### Stated goal:
Consider the listing below. Extract exactly the lines from the line containing "return (m.translation, way, ob.name, place, normal)" to the line containing "1.54, 6750, 32)])", both included.

## begin Supplied entries

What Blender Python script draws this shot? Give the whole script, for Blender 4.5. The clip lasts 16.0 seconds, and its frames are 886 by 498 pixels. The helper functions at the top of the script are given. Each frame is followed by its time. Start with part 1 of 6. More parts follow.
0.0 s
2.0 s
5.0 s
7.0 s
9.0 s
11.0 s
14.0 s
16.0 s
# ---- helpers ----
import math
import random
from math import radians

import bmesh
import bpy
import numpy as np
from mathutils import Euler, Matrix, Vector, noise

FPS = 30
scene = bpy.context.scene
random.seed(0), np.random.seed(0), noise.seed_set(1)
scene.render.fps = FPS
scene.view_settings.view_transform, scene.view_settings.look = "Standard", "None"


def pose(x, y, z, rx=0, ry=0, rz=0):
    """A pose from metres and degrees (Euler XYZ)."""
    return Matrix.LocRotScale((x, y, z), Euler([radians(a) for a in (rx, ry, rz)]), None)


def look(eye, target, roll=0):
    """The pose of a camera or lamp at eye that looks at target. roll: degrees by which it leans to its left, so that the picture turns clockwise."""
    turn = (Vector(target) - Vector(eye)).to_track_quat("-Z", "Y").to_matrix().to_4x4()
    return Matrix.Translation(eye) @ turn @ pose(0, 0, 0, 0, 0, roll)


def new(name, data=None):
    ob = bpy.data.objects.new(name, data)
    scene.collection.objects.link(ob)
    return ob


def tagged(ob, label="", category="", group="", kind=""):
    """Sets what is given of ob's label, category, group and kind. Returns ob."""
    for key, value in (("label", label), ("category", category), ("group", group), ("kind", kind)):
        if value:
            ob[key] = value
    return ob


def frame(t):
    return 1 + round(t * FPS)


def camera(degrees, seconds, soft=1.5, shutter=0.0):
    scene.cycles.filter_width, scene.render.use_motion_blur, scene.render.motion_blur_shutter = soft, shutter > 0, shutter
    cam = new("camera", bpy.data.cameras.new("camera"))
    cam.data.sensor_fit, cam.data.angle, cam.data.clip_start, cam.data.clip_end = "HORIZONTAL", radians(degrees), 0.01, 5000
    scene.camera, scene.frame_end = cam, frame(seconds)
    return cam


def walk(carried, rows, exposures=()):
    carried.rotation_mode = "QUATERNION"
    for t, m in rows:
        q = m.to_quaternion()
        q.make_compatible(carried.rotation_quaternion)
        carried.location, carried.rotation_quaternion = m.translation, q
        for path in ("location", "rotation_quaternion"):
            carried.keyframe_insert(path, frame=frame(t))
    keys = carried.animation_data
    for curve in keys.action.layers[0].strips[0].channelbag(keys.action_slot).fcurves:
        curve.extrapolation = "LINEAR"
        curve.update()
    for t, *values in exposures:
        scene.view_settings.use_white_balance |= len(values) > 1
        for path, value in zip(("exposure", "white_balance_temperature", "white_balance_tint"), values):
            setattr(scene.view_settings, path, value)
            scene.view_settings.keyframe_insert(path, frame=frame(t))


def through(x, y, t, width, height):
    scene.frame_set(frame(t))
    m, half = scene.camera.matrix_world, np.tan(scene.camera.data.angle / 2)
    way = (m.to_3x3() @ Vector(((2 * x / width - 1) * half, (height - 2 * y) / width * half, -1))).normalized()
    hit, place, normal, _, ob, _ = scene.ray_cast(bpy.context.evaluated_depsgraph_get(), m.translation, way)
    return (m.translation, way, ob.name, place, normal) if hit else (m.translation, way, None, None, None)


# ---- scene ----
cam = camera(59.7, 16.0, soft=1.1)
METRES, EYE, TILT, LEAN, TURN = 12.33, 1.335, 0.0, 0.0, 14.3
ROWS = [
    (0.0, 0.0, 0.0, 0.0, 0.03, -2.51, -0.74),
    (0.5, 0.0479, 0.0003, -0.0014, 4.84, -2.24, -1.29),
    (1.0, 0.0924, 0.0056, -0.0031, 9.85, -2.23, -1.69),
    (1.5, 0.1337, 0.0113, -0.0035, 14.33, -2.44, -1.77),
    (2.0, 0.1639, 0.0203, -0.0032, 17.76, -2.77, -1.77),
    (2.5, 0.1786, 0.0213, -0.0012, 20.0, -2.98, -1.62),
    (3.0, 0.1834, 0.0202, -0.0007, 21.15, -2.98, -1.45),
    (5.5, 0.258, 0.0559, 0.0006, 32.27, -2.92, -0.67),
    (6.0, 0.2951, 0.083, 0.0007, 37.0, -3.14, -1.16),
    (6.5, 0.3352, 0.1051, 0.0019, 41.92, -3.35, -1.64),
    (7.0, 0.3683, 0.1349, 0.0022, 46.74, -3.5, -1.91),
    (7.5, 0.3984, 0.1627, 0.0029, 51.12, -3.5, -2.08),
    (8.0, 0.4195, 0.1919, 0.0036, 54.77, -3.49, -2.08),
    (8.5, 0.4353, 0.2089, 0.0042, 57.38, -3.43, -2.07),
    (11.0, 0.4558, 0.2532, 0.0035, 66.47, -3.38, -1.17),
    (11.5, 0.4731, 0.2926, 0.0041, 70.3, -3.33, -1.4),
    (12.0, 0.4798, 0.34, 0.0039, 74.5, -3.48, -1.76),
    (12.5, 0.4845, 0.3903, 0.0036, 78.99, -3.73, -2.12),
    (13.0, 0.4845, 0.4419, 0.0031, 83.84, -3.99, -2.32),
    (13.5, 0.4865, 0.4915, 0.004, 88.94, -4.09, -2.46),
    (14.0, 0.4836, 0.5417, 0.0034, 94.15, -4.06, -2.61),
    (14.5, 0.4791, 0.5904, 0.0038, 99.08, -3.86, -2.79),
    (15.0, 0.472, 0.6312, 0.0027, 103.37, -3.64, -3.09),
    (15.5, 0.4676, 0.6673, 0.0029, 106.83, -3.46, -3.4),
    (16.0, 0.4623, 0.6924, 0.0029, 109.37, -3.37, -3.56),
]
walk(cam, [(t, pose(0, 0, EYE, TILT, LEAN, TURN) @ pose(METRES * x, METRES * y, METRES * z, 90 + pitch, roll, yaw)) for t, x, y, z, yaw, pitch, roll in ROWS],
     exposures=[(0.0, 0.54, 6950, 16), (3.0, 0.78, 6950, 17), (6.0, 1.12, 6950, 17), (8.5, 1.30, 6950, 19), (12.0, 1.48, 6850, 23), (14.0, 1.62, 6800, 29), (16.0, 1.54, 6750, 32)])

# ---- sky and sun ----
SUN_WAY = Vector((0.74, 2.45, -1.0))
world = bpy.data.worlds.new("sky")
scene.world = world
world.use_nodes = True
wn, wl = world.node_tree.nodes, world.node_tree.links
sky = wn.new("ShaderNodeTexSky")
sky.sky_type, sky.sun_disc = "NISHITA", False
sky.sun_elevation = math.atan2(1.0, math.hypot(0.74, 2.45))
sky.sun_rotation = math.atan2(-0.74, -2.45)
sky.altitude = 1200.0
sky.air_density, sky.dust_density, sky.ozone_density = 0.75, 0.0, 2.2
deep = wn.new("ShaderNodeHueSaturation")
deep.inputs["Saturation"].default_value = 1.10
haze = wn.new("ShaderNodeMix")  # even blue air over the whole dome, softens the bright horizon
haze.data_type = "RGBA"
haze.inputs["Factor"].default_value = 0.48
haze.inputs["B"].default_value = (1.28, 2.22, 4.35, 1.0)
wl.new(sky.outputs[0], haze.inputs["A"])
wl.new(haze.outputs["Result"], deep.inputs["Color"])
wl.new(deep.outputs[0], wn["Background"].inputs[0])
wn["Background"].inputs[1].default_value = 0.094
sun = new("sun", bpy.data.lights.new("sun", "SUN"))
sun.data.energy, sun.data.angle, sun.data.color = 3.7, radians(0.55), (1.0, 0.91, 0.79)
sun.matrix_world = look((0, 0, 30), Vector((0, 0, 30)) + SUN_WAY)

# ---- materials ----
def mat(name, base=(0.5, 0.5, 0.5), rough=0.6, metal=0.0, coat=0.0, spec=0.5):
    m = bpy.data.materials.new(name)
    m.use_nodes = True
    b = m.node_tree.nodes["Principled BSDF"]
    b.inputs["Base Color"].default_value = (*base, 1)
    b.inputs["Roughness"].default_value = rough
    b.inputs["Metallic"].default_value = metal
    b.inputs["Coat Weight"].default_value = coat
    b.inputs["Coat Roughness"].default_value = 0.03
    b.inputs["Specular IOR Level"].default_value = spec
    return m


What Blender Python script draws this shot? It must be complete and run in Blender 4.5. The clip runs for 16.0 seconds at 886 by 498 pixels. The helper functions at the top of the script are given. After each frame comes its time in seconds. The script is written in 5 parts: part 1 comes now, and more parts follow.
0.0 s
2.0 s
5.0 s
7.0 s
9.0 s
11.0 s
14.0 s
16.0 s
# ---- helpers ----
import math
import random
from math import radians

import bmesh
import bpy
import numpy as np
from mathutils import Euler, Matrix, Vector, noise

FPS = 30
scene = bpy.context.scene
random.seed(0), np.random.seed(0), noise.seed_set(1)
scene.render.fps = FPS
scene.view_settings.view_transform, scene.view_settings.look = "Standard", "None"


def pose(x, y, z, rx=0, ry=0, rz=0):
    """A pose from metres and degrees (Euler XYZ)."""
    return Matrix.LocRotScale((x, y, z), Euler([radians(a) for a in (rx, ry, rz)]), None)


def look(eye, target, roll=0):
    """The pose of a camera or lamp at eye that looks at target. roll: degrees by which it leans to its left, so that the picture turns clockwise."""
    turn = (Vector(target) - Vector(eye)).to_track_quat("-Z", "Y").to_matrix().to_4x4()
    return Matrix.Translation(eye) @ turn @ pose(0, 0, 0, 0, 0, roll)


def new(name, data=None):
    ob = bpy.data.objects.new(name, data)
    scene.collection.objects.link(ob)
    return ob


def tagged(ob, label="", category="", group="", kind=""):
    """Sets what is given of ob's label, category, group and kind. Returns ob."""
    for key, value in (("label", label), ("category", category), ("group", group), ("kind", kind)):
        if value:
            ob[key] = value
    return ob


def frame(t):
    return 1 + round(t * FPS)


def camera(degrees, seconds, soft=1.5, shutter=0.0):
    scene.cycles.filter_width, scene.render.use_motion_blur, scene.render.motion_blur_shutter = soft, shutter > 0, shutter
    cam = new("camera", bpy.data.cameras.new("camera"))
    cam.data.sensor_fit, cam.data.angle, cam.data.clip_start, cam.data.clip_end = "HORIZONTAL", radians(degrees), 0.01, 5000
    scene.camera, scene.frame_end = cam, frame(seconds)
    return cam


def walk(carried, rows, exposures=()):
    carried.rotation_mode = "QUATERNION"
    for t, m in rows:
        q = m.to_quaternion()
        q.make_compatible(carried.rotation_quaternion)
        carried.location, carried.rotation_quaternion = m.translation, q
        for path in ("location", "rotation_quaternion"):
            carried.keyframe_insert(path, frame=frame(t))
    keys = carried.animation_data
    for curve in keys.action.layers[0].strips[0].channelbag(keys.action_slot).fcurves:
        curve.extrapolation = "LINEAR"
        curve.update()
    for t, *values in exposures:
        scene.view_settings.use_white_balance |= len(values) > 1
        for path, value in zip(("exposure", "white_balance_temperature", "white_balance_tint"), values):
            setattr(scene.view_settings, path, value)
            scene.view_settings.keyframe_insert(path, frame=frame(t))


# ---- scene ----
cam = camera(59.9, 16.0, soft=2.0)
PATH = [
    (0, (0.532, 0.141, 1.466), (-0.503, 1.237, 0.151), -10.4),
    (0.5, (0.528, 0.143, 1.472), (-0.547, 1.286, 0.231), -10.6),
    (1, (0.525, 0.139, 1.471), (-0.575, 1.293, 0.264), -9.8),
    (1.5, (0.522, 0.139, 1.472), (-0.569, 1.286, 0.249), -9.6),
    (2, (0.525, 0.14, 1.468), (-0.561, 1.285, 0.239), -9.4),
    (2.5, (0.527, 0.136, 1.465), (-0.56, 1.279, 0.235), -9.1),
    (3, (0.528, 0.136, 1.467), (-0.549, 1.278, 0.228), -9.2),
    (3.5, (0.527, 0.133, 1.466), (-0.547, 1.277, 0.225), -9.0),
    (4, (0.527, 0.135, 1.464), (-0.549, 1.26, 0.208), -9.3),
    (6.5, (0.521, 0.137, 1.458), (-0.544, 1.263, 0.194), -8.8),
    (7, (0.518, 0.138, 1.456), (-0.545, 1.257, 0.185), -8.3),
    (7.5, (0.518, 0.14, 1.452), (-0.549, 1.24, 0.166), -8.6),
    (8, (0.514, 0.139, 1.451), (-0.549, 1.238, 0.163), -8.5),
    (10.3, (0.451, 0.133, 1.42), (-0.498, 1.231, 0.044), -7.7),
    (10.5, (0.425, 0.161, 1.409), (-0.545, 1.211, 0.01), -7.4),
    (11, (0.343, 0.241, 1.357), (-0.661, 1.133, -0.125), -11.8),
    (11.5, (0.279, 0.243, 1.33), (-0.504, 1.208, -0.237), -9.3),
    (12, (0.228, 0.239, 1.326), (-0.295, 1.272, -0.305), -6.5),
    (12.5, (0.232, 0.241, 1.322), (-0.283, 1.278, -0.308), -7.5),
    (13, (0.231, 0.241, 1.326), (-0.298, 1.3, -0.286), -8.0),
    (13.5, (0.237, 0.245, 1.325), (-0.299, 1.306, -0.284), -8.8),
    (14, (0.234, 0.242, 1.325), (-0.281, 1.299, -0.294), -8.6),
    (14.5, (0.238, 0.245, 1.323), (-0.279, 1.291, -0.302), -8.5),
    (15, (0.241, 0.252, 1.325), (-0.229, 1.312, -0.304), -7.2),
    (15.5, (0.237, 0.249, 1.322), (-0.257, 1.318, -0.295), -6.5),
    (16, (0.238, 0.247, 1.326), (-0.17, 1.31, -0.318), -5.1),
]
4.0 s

## end Supplied entries

### Task answer:
    return (m.translation, way, ob.name, place, normal) if hit else (m.translation, way, None, None, None)


# ---- scene ----
cam = camera(59.7, 16.0, soft=1.1)
METRES, EYE, TILT, LEAN, TURN = 12.33, 1.335, 0.0, 0.0, 14.3
ROWS = [
    (0.0, 0.0, 0.0, 0.0, 0.03, -2.51, -0.74),
    (0.5, 0.0479, 0.0003, -0.0014, 4.84, -2.24, -1.29),
    (1.0, 0.0924, 0.0056, -0.0031, 9.85, -2.23, -1.69),
    (1.5, 0.1337, 0.0113, -0.0035, 14.33, -2.44, -1.77),
    (2.0, 0.1639, 0.0203, -0.0032, 17.76, -2.77, -1.77),
    (2.5, 0.1786, 0.0213, -0.0012, 20.0, -2.98, -1.62),
    (3.0, 0.1834, 0.0202, -0.0007, 21.15, -2.98, -1.45),
    (5.5, 0.258, 0.0559, 0.0006, 32.27, -2.92, -0.67),
    (6.0, 0.2951, 0.083, 0.0007, 37.0, -3.14, -1.16),
    (6.5, 0.3352, 0.1051, 0.0019, 41.92, -3.35, -1.64),
    (7.0, 0.3683, 0.1349, 0.0022, 46.74, -3.5, -1.91),
    (7.5, 0.3984, 0.1627, 0.0029, 51.12, -3.5, -2.08),
    (8.0, 0.4195, 0.1919, 0.0036, 54.77, -3.49, -2.08),
    (8.5, 0.4353, 0.2089, 0.0042, 57.38, -3.43, -2.07),
    (11.0, 0.4558, 0.2532, 0.0035, 66.47, -3.38, -1.17),
    (11.5, 0.4731, 0.2926, 0.0041, 70.3, -3.33, -1.4),
    (12.0, 0.4798, 0.34, 0.0039, 74.5, -3.48, -1.76),
    (12.5, 0.4845, 0.3903, 0.0036, 78.99, -3.73, -2.12),
    (13.0, 0.4845, 0.4419, 0.0031, 83.84, -3.99, -2.32),
    (13.5, 0.4865, 0.4915, 0.004, 88.94, -4.09, -2.46),
    (14.0, 0.4836, 0.5417, 0.0034, 94.15, -4.06, -2.61),
    (14.5, 0.4791, 0.5904, 0.0038, 99.08, -3.86, -2.79),
    (15.0, 0.472, 0.6312, 0.0027, 103.37, -3.64, -3.09),
    (15.5, 0.4676, 0.6673, 0.0029, 106.83, -3.46, -3.4),
    (16.0, 0.4623, 0.6924, 0.0029, 109.37, -3.37, -3.56),
]
walk(cam, [(t, pose(0, 0, EYE, TILT, LEAN, TURN) @ pose(METRES * x, METRES * y, METRES * z, 90 + pitch, roll, yaw)) for t, x, y, z, yaw, pitch, roll in ROWS],
     exposures=[(0.0, 0.54, 6950, 16), (3.0, 0.78, 6950, 17), (6.0, 1.12, 6950, 17), (8.5, 1.30, 6950, 19), (12.0, 1.48, 6850, 23), (14.0, 1.62, 6800, 29), (16.0, 1.54, 6750, 32)])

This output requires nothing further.